One theoretical model for pricing options is called the Black-Scholes model. This even has an impressive partial differential equation, to awe those who understand differential equations, and earned a Nobel Prize. Another popular risk model was based on the so-called Gaussian Copula, which concerned correlation between random variables. There are far more extensive literatures on these than I can claim to understand. What I can understand is one common misconception of people using them concerning very unlikely events. (If you want an entertaining account of the statistics of unlikely events, try "The Black Swan" by Nassim Nicolas Taleb.)

The simplest statistical model for extremely rare events is the Poisson distribution. This kind of randomness is completely described by a single parameter. Thick books on queuing theory are replete with equations based on the idea of Poisson arrivals in queues. Unfortunately, this is a mathematical way of stating that there is no correlation at all between different arrivals in a queue, (something which must seem very doubtful to anyone who has tried to pick something up at a grocery store on the way home from work.)

The next step up on the scale of random models is a Gaussian distribution, which requires two parameters called mean and variance (or, equivalently, standard deviation) to explain everything about it. This is so apparently ubiquitous in arising where least expected that a deep theorem, called the Central Limit Theorem (CLT), was developed to explain this aspect. Very rare events in this view are part of a 'lean tail' where probabilities become very small. Alternative distributions modifying this distribution are sometimes said to have a 'fat tail'. Simply tweaking the numbers by fattening lean tails is not enough, the fundamental flaw goes to the very heart of the derivation.

The standard proof for the CLT assumes it is produced by many individual random variables which may or may not be Gaussian distributed. These must be independent, identically distributed, and possess individual means. (If you can't imagine how a distribution could fail to possess a mean, you should probably avoid transfinite set theory.) Identical is a pretty good description of elementary particles, but less useful for people. The real catch comes from the requirement of statistical independence. These models work best in a world without financial news to produce correlated behavior of investors, (which is conspicuous as I write.)
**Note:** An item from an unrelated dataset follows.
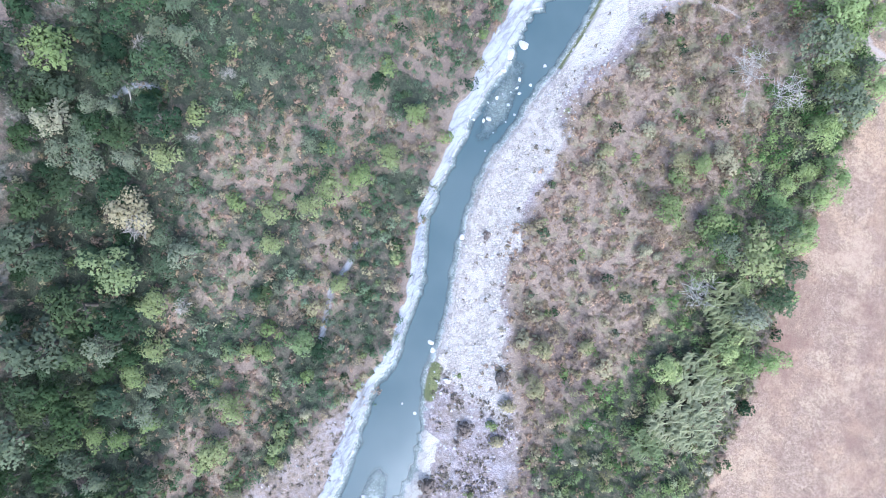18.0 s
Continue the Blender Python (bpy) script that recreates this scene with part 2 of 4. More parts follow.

How such a basic flaw became the basis for dominant economic activity should be a fruitful topic for future historians. Still, as said above, the important characteristic of these arguments was that they were completely opaque to most people. How many members of Congress or Parliament understand the proof of the Central Limit Theorem, and its inherent limitations? Assuming, as I have suggested above, this is not truly a necessary requirement for managing public or private monies, how many business and political leaders can recognize the spiel of a conman?